** START OF Information supplied **

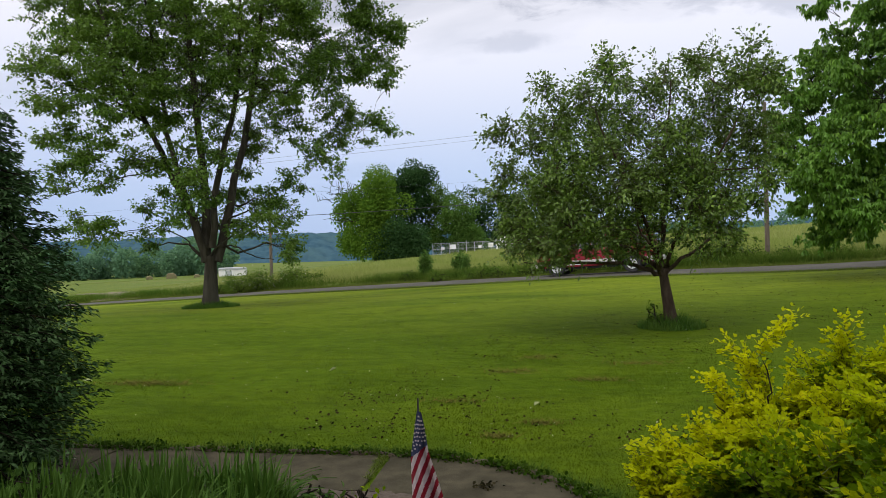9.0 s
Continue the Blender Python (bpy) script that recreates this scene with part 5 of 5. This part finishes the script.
broadleaf(-1.50, 3.85, 0.34, 0.40, M_LILY, "low broad-leaved green plant at the bed's edge", 161, 0.055)
broadleaf(-1.20, 3.98, 0.26, 0.30, M_LIME, "low yellowish-green plant at the bed's edge", 162, 0.055)
broadleaf(-3.8, 3.75, 0.35, 0.55, M_LILY, "low broad-leaved green plant at the bed's edge", 163, 0.055)
broadleaf(-3.3, 4.1, 0.3, 0.45, M_LILY, "low broad-leaved green plant at the bed's edge", 164, 0.055)
broadleaf(-1.75, 4.0, 0.34, 0.45, M_LILY, "low broad-leaved green plant at the bed's edge", 166, 0.055)
broadleaf(-2.2, 4.15, 0.28, 0.4, M_LILY, "low broad-leaved green plant at the bed's edge", 167, 0.055)
broadleaf(-2.75, 4.1, 0.3, 0.45, M_LILY, "low broad-leaved green plant at the bed's edge", 168, 0.055)
broadleaf(-1.55, 4.12, 0.26, 0.40, M_LILY, "low broad-leaved green plant at the bed's edge", 169, 0.055)
broadleaf(-1.35, 4.2, 0.2, 0.3, M_LIME, "low yellowish-green plant at the bed's edge", 170, 0.05)
for k, (x, y, h) in enumerate(((-3.9, 3.45, 0.5), (-3.6, 3.35, 0.55), (-3.35, 3.6, 0.5), (-3.7, 3.9, 0.42), (-3.1, 3.4, 0.55), (-3.35, 3.2, 0.6), (-3.2, 3.85, 0.4))):
    broadleaf(x, y, h, 0.5, M_LILY, "leafy green perennial in the flower bed", 180 + k, 0.075)
broadleaf(-1.0, 3.8, 0.2, 0.22, M_LILY, "low broad-leaved green plant at the bed's edge", 165, 0.055)


def turf_edge():
    """Rough dark weeds and turf where the lawn meets the path, and grass in the path's joint."""
    rng = np.random.default_rng(170)
    P = []
    x = rng.uniform(-8, PCX, 5200)
    P.append(np.stack([x, PCY + PR1 + 0.02 + np.abs(rng.normal(0, 0.07, len(x)))], 1))
    a = np.radians(rng.uniform(-5, 90, 3200))
    r = PR1 + 0.02 + np.abs(rng.normal(0, 0.07, len(a)))
    P.append(np.stack([PCX + r * np.cos(a), PCY + r * np.sin(a)], 1))
    P = np.concatenate(P)
    h = rng.uniform(0.03, 0.085, len(P)) * (1 + 0.5 * np.sin(P[:, 0] * 7) * np.sin(P[:, 0] * 2.3))
    V, T = blades_np(P[:, 0], P[:, 1], np.zeros(len(P)) + 0.0, h, 0.011, rng, 0.6)
    tagged(new("turf_edge", mesh_from("turf_edge", V, None, T, (M_WEED,))), "ragged dark turf overhanging the path's edge", "grass", kind="stuff")
    q = np.linspace(-9, PCX, 150)
    lip = [(np.stack([q, PCY + PR1 + 0.035 + 0.012 * np.sin(q * 23) + rng.normal(0, 0.006, 150), 0.012 + rng.normal(0, 0.006, 150)], 1), 0.024 + 0.008 * rng.random(150))]
    q = np.radians(np.linspace(90, -4, 80))
    rr = PR1 + 0.035 + rng.normal(0, 0.010, 80)
    lip.append((np.stack([PCX + rr * np.cos(q), PCY + rr * np.sin(q), 0.012 + rng.normal(0, 0.006, 80)], 1), 0.024 + 0.008 * rng.random(80)))
    tv, tq = tubes(lip, 6)
    tagged(new("soil_lip", mesh_from("soil_lip", tv, tq, None, (M_SOIL,), None, True)), "dark crumbling soil edge of the lawn along the path", "soil", kind="structure")
    c = []
    for _ in range(170):
        if rng.random() < 0.6:
            px, py = rng.uniform(-8, PCX), PCY + PR1 + 0.01
        else:
            b = radians(rng.uniform(0, 90))
            px, py = PCX + (PR1 + 0.01) * math.cos(b), PCY + (PR1 + 0.01) * math.sin(b)
        c.append(np.stack([px + rng.normal(0, 0.05, 26), py + rng.normal(0, 0.03, 26), np.abs(rng.normal(0.03, 0.025, 26))], 1))
    c = np.concatenate(c)
    V, T = leaves_at(c, rng.normal(0, 1, c.shape) + np.array([0, 0, 0.5]), rng.uniform(0.02, 0.045, len(c)), rng, 0.7, 0.1)
    tagged(new("edge_weeds", mesh_from("edge_weeds", V, None, T, (M_DEEP,))), "small dark weeds along the edge of the path", "weeds", kind="stuff")
    t = 0.25 + 0.75 * rng.random(700) ** 0.6
    px, py = -1.46 + rng.normal(0, 0.014, 700) - 0.03 * (1 - t) - 0.07 * t * t * rng.random(700), PCY + PR0 + (PR1 - PR0) * t
    V, T = blades_np(px, py, np.full(700, 0.01), rng.uniform(0.01, 0.035, 700), 0.010, rng, 0.9)
    tagged(new("joint_grass", mesh_from("joint_grass", V, None, T, (M_VERGE,))), "grass growing in the joint of the path", "grass", kind="stuff")
    c = np.stack([rng.normal(-0.60, 0.05, 50), rng.normal(4.70, 0.03, 50), 0.02 + rng.random(50) * 0.025], 1)
    V, T = leaves_at(c, rng.normal(0, 1, (50, 3)) * np.array([1, 1, 0.3]), rng.uniform(0.02, 0.045, 50), rng, 0.6, 0.0)
    tagged(new("leaf_debris", mesh_from("leaf_debris", V, None, T, (M_DEADLEAF,))), "little heap of dead leaves on the path", "leaves", kind="stuff")


turf_edge()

** END OF Information supplied **

• **Task objective**:
Your task is an exact transcription of all the data, minus the pictures.

• **Task solution**:
9.0 s
Continue the Blender Python (bpy) script that recreates this scene with part 5 of 5. This part finishes the script.
broadleaf(-1.50, 3.85, 0.34, 0.40, M_LILY, "low broad-leaved green plant at the bed's edge", 161, 0.055)
broadleaf(-1.20, 3.98, 0.26, 0.30, M_LIME, "low yellowish-green plant at the bed's edge", 162, 0.055)
broadleaf(-3.8, 3.75, 0.35, 0.55, M_LILY, "low broad-leaved green plant at the bed's edge", 163, 0.055)
broadleaf(-3.3, 4.1, 0.3, 0.45, M_LILY, "low broad-leaved green plant at the bed's edge", 164, 0.055)
broadleaf(-1.75, 4.0, 0.34, 0.45, M_LILY, "low broad-leaved green plant at the bed's edge", 166, 0.055)
broadleaf(-2.2, 4.15, 0.28, 0.4, M_LILY, "low broad-leaved green plant at the bed's edge", 167, 0.055)
broadleaf(-2.75, 4.1, 0.3, 0.45, M_LILY, "low broad-leaved green plant at the bed's edge", 168, 0.055)
broadleaf(-1.55, 4.12, 0.26, 0.40, M_LILY, "low broad-leaved green plant at the bed's edge", 169, 0.055)
broadleaf(-1.35, 4.2, 0.2, 0.3, M_LIME, "low yellowish-green plant at the bed's edge", 170, 0.05)
for k, (x, y, h) in enumerate(((-3.9, 3.45, 0.5), (-3.6, 3.35, 0.55), (-3.35, 3.6, 0.5), (-3.7, 3.9, 0.42), (-3.1, 3.4, 0.55), (-3.35, 3.2, 0.6), (-3.2, 3.85, 0.4))):
    broadleaf(x, y, h, 0.5, M_LILY, "leafy green perennial in the flower bed", 180 + k, 0.075)
broadleaf(-1.0, 3.8, 0.2, 0.22, M_LILY, "low broad-leaved green plant at the bed's edge", 165, 0.055)


def turf_edge():
    """Rough dark weeds and turf where the lawn meets the path, and grass in the path's joint."""
    rng = np.random.default_rng(170)
    P = []
    x = rng.uniform(-8, PCX, 5200)
    P.append(np.stack([x, PCY + PR1 + 0.02 + np.abs(rng.normal(0, 0.07, len(x)))], 1))
    a = np.radians(rng.uniform(-5, 90, 3200))
    r = PR1 + 0.02 + np.abs(rng.normal(0, 0.07, len(a)))
    P.append(np.stack([PCX + r * np.cos(a), PCY + r * np.sin(a)], 1))
    P = np.concatenate(P)
    h = rng.uniform(0.03, 0.085, len(P)) * (1 + 0.5 * np.sin(P[:, 0] * 7) * np.sin(P[:, 0] * 2.3))
    V, T = blades_np(P[:, 0], P[:, 1], np.zeros(len(P)) + 0.0, h, 0.011, rng, 0.6)
    tagged(new("turf_edge", mesh_from("turf_edge", V, None, T, (M_WEED,))), "ragged dark turf overhanging the path's edge", "grass", kind="stuff")
    q = np.linspace(-9, PCX, 150)
    lip = [(np.stack([q, PCY + PR1 + 0.035 + 0.012 * np.sin(q * 23) + rng.normal(0, 0.006, 150), 0.012 + rng.normal(0, 0.006, 150)], 1), 0.024 + 0.008 * rng.random(150))]
    q = np.radians(np.linspace(90, -4, 80))
    rr = PR1 + 0.035 + rng.normal(0, 0.010, 80)
    lip.append((np.stack([PCX + rr * np.cos(q), PCY + rr * np.sin(q), 0.012 + rng.normal(0, 0.006, 80)], 1), 0.024 + 0.008 * rng.random(80)))
    tv, tq = tubes(lip, 6)
    tagged(new("soil_lip", mesh_from("soil_lip", tv, tq, None, (M_SOIL,), None, True)), "dark crumbling soil edge of the lawn along the path", "soil", kind="structure")
    c = []
    for _ in range(170):
        if rng.random() < 0.6:
            px, py = rng.uniform(-8, PCX), PCY + PR1 + 0.01
        else:
            b = radians(rng.uniform(0, 90))
            px, py = PCX + (PR1 + 0.01) * math.cos(b), PCY + (PR1 + 0.01) * math.sin(b)
        c.append(np.stack([px + rng.normal(0, 0.05, 26), py + rng.normal(0, 0.03, 26), np.abs(rng.normal(0.03, 0.025, 26))], 1))
    c = np.concatenate(c)
    V, T = leaves_at(c, rng.normal(0, 1, c.shape) + np.array([0, 0, 0.5]), rng.uniform(0.02, 0.045, len(c)), rng, 0.7, 0.1)
    tagged(new("edge_weeds", mesh_from("edge_weeds", V, None, T, (M_DEEP,))), "small dark weeds along the edge of the path", "weeds", kind="stuff")
    t = 0.25 + 0.75 * rng.random(700) ** 0.6
    px, py = -1.46 + rng.normal(0, 0.014, 700) - 0.03 * (1 - t) - 0.07 * t * t * rng.random(700), PCY + PR0 + (PR1 - PR0) * t
    V, T = blades_np(px, py, np.full(700, 0.01), rng.uniform(0.01, 0.035, 700), 0.010, rng, 0.9)
    tagged(new("joint_grass", mesh_from("joint_grass", V, None, T, (M_VERGE,))), "grass growing in the joint of the path", "grass", kind="stuff")
    c = np.stack([rng.normal(-0.60, 0.05, 50), rng.normal(4.70, 0.03, 50), 0.02 + rng.random(50) * 0.025], 1)
    V, T = leaves_at(c, rng.normal(0, 1, (50, 3)) * np.array([1, 1, 0.3]), rng.uniform(0.02, 0.045, 50), rng, 0.6, 0.0)
    tagged(new("leaf_debris", mesh_from("leaf_debris", V, None, T, (M_DEADLEAF,))), "little heap of dead leaves on the path", "leaves", kind="stuff")


turf_edge()